When we walk among the ruins and abbeys of our Christian past, most of them are sadly now without a roof. They pose no difficulty to those who might wish to lower a stretcher into the middle of the masses. And yet in Mark it is not the paralytic who is most healed, it’s the four men who lower him.

“Their shoulders numb, the ache and stoop deeplocked
In their backs, the stretcher handles
Slippery with sweat …”[3].

Of course the scribes standing around start to critically analyse all that has been done, the forgiveness of sins bit sticks in their craw: “… who can forgive sins but God?[4] And the rest of the passage unfolds as expected. The paralytic walks. I imagine the four men who carried him in were as astounded and maybe more so than the rest, we’re not told. Returning to Heaney he writes:

“Be mindful of them as they stand and wait

For the burn of the paid out ropes to cool,
Their slight lightheadedness and incredulity
To pass, those who had known him all along”[5].
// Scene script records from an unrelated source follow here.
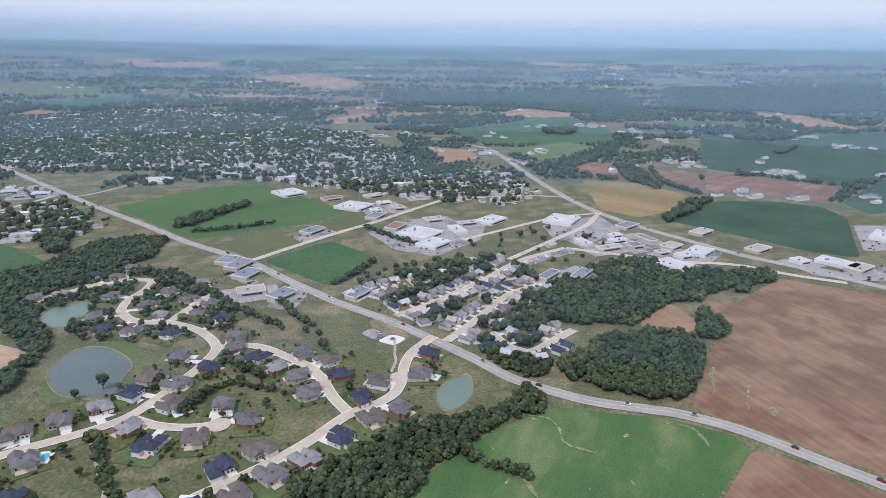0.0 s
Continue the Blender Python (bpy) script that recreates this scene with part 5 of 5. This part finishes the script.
models = [car(p) for p in CAR_PAINT]
rnd = random.Random(4)
cars = 0
WORDS = ["white", "silver", "dark", "red"]
for name, p in FIELDS:
    if name != "parking_lot":
        continue
    q = scatter(p, 13.0, rng)
    if len(q) == 0 or np.hypot(*p.mean(0)) > 1500:
        continue
    q = q[~blocked(q, 1.5)]
    for x, y in q[:14]:
        k = rnd.choice((0, 0, 1, 1, 2, 3))
        tagged(copy_thing(models[k], pose(x, y, gz(x, y) + 0.42, 0, 0, rnd.choice((24, 114, 204)))), "%s car parked on a paved lot" % WORDS[k], "car", "parked cars")
        cars += 1
for name, width, p in ROADS:
    if name == "highway" and np.hypot(p[:, 0], p[:, 1]).min() < 900:
        for i in range(4, len(p) - 1, 14):
            u = p[i + 1] - p[i]
            u /= np.linalg.norm(u)
            k = rnd.choice((0, 1, 2, 3))
            tagged(copy_thing(models[k], pose(p[i][0] - u[1] * 2.0, p[i][1] + u[0] * 2.0, 0.6, 0, 0, math.degrees(math.atan2(u[1], u[0])))), "%s car standing on a pale highway" % WORDS[k], "car", "cars on the road")
for m in models:
    park(m)

# ---- haze: added see-through shells, lit by sun and sky, tinted to imitate haze ----
def haze_shell(radius, amount):
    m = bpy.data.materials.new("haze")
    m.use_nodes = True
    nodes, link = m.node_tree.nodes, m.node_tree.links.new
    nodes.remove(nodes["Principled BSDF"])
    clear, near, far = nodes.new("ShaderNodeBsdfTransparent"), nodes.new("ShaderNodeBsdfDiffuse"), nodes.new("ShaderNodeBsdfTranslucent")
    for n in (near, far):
        n.inputs["Color"].default_value = HAZE_TINT
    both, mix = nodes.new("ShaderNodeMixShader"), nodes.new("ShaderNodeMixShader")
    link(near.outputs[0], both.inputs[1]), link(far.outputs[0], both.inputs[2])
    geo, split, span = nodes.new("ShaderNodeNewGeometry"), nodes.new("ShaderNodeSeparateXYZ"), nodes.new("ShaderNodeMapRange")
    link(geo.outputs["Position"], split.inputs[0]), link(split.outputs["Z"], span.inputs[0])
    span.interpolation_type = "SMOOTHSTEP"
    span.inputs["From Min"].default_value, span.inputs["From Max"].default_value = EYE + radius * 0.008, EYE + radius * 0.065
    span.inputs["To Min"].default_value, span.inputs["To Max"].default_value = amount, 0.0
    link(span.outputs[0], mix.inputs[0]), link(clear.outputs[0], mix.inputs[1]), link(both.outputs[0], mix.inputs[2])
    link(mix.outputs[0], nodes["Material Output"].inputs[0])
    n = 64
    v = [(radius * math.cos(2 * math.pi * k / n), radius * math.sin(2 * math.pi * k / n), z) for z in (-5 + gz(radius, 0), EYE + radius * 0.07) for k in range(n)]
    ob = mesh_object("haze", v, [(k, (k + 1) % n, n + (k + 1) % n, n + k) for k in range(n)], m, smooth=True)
    tagged(ob, "thin blue-grey shell imitating summer haze over distant country", "haze", kind="structure")


# Blue of distance haze, put into the shells' colour; shares per radius below.
HAZE_TINT = (0.54, 0.77, 1.0, 1.0)
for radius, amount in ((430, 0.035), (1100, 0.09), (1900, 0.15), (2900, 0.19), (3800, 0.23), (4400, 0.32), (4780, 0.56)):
    haze_shell(radius, amount)
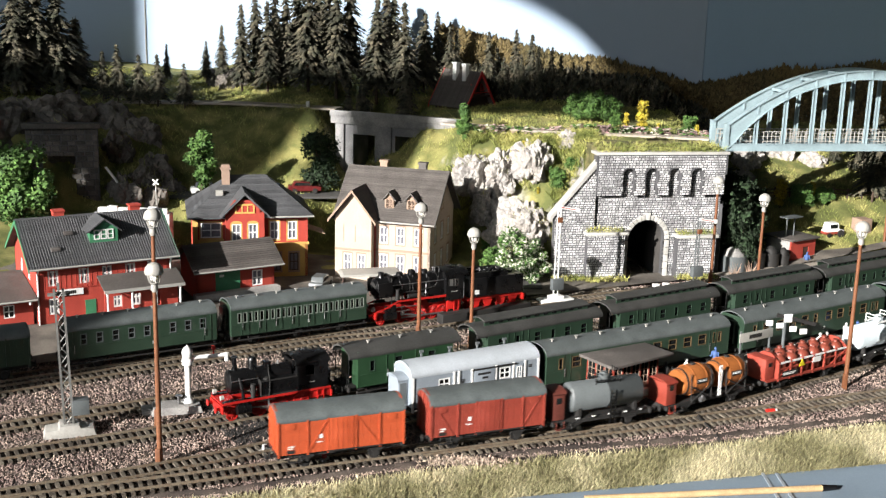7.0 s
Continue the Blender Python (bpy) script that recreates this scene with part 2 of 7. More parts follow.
def along(line, s):
    """Place and heading at the length s of a line; goes straight on past its ends."""
    g, xs, ys = line
    q = min(max(s, g[1]), g[-2])
    x, y = np.interp(q, g, xs), np.interp(q, g, ys)
    dx, dy = np.interp(q + 0.5, g, xs) - np.interp(q - 0.5, g, xs), np.interp(q + 0.5, g, ys) - np.interp(q - 0.5, g, ys)
    a = math.atan2(dy, dx)
    return x + (s - q) * math.cos(a), y + (s - q) * math.sin(a), a


def s_near(line, x):
    """The length at which a line passes x."""
    return float(np.interp(x, line[1], line[0]))


MAIN = curve_through([(-80, 61.5), (-52, 72.4), (-32, 80.0), (-14.6, 86.85), (1.5, 93.0), (12.1, 97.3), (17.4, 99.8), (22.6, 102.6), (28, 106.2), (36, 111.8), (50, 121.6), (75, 139)])
FRONT = curve_through([(-2, 91.2), (6, 94.2), (15.5, 97.5), (25, 101.0), (44, 108.8), (75, 122)])
ENGINE = curve_through([(-80, 62.5), (-58, 75.5), (-36, 88.2), (-24, 94.6), (-10, 103.0), (2, 110.6), (20, 122.5), (40, 135.5), (62, 150), (80, 161)])
PLATFORM = curve_through([(-46, 74.7), (-32, 81.6), (-21.1, 87.4), (-12.2, 93.0), (-1.6, 99.5), (11.3, 107.0), (33.4, 120.2), (56.4, 135.3), (81.3, 151.8)])
BACK = curve_through([(-78.9, 85.1), (-42.9, 106.3), (-22.9, 118.5), (-7.9, 127.4), (11.1, 138.2), (33.1, 149.2), (56, 160.2), (82, 172)])
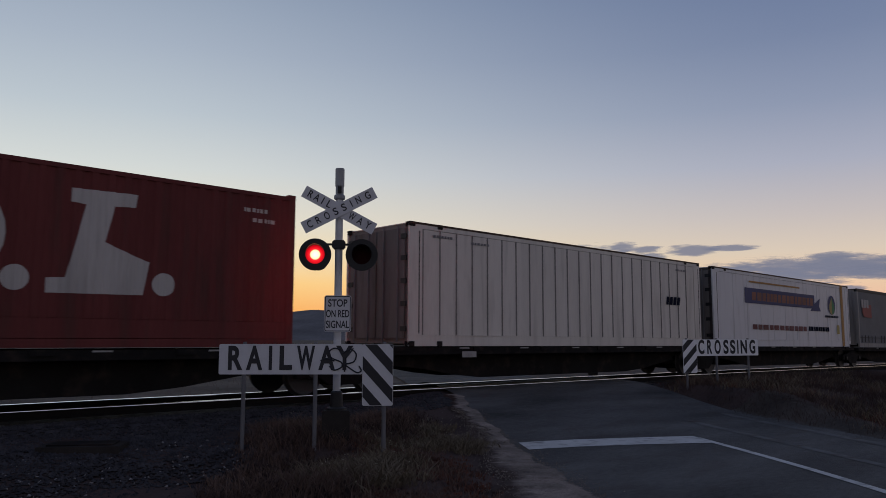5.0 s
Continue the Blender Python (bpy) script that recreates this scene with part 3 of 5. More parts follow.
def build_signal(m):
    sig = new("crossing_signal")
    tagged(sig, "white railway crossing signal mast with red flashing lamps", "crossing signal", "signals of the level crossing")
    part("mast", Geo().lathe([(0.057, 0.27), (0.057, 3.22)], "z", 20), MASTWHITE, sig)
    part("mast_base", Geo().lathe([(0.15, 0.0), (0.15, 0.03), (0.10, 0.05), (0.085, 0.26), (0.062, 0.28)], "z", 20), BLACK, sig, "black cast mast base")
    part("foundation", Geo().box(-0.2, 0.2, -0.2, 0.2, -0.45, 0.0, 0.015), DARKBASE, sig, "dark mossy concrete foundation")
    part("bell_cap", Geo().lathe([(0.075, 3.16), (0.085, 3.18), (0.085, 3.22), (0.062, 3.24), (0.062, 3.36), (0.07, 3.37), (0.07, 3.63), (0.066, 3.645)], "z", 20), BELLGREY, sig, "grey cylindrical bell housing")
    part("bell_window", Geo().box(-0.03, 0.03, -0.078, -0.06, 3.25, 3.355), BLACK, sig)
    for lean, txt, y in ((-28, (RAIL, WAY), -0.085), (28, (CROSS,), -0.10)):
        blade = part("blade", Geo().box(-0.605, 0.605, -0.006, 0.006, -0.093, 0.093, 0.003), SIGNWHITE, sig, "white crossbuck blade with black lettering")
        blade.matrix_basis = pose(0, y, 2.985, 0, -lean, 0)
        for word in txt:
            part("lettering", spaced([(ch, c - w / 2, c + w / 2) for ch, c, w in word], 0.158, SIGNBLACK, 0.012), SIGNBLACK, blade, at=(0, -0.0085, 0))
    part("bracket", Geo().box(-0.10, 0.10, -0.09, 0.075, 2.40, 2.53, 0.03).box(-0.33, 0.33, -0.02, 0.02, 2.455, 2.485), BLACK, sig, "black lamp bracket")
    lenses = [lamp_head(sig, x, 2.32) for x in (-0.345, 0.345)] + [rear_lamp(sig, x, 2.295) for x in (-0.345, 0.345)]
    plate = part("stop_plate", Geo().prism(rounded(-0.2, 0.2, -0.272, 0.272, 0.035), -0.006, 0.006), SIGNWHITE, sig, "white notice plate with black border and lettering", (0, -0.075, 1.42))
    rim, a, b = Geo(), rounded(-0.192, 0.192, -0.264, 0.264, 0.03), rounded(-0.179, 0.179, -0.251, 0.251, 0.02)
    k = len(a)
    rim.add([(x, -0.0075, z) for x, z in a + b], [(i, (i + 1) % k, k + (i + 1) % k, k + i) for i in range(k)])
    part("border", rim, SIGNBLACK, plate)
    for s, z, st in (("STOP", 0.152, 0.285), ("ON RED", -0.006, 0.345), ("SIGNAL", -0.165, 0.34)):
        part("lettering", words(s, 0.152, SIGNBLACK, bold=0.018, across=st), SIGNBLACK, plate, at=(0, -0.0085, z))
    sig.matrix_basis = m
    return sig, lenses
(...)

Colm Kenny entitles his second chapter: ‘Miracle -worker and monk’ in his work on the Saint, he calls ‘Molaise[6]. What attracted people to these saints was their ability to heal the sick, and to forgive sins. So is it Molaise or Laserian? Well in Scotland, Kenny reminds us he is known as ‘Molaise’ while here in Leighlin and in Ireland he is very clearly revered as ‘Laserian’. The Scots associate him as the Saint or Hermit of the Holy Island, Arran, while we here in Leighlin see him as the Abbot of this historic and holy place on the side of the River Barrow. It is important that our gathering is ecumenical in nature because Laserian was the pure ecumenist. In fact it is the Buddhists in Scotland who continue to nurture his memory and to protect his legacy. The word Laserian has its roots in the Irish for ‘Flame’ – ‘Las’. Another wonderful connection in the Easter Octave, the light that comes from the resurrected Christ.

And to realise that our gathering, not unusually so, finds itself at the beginning of Eastertime. I recall a few years ago the feastday falling on a Good Friday! Leighlin was the first place in Ireland to adopt the timing we now use to this day for determining when Easter falls. Laserian went to Rome in 630AD to discuss the discrepancy raging between the Celtic and Roman method of calculating the Easter date. His visit prompted the Universal Church adopting the new date of Easter. So we tip our hats to Laserian as we crack open our eggs and light our Easter candle on Easter day! 

To think that at its height a community of 1,500 occupied these hallowed walls and this sacred place. Leighlin is much greater than the Abbey that once stood on these hills overlooking the Barrow. Many of the walls are well consigned to history, and as I mentioned no difficulty lowering stretchers through roof spaces wide open to the elements.

We are in the early stages of a synodal journey in our diocese, in the Universal Church. The purpose of the Synod is not to produce documents, but “to plant dreams … to allow hope to flourish, inspire trust, bind up wounds, weave together relationships, awaken a dawn of hope[7]. We cannot do Synod and kind of get it done, we have to become synodal in everything we do. The synodal journey is a new way of being Church, of journeying together. We have just come through a ‘listening Lent’. I hope your voice was heard, but don’t panic, there will be more opportunities. Every synodal journey is building on the work of the past. And today, in this ecclesiastical village of Leighlin, we proudly honour the legacy left to us by Laserian, the Saint of our Easter flame.


[1] Mk.2:1

[2] Heaney, Seamus: poem ‘Miracle’ from his collection ‘Human Chain’, 2010 – a collection of poems on suffering and mortality. Heaney suffered a stroke in 2005. He died in 2013.

[3] ibid

[4] Mk.2:7

[5] ibid

[6] Kenny, Colum: ‘Molaise’, Morrigan, 1998.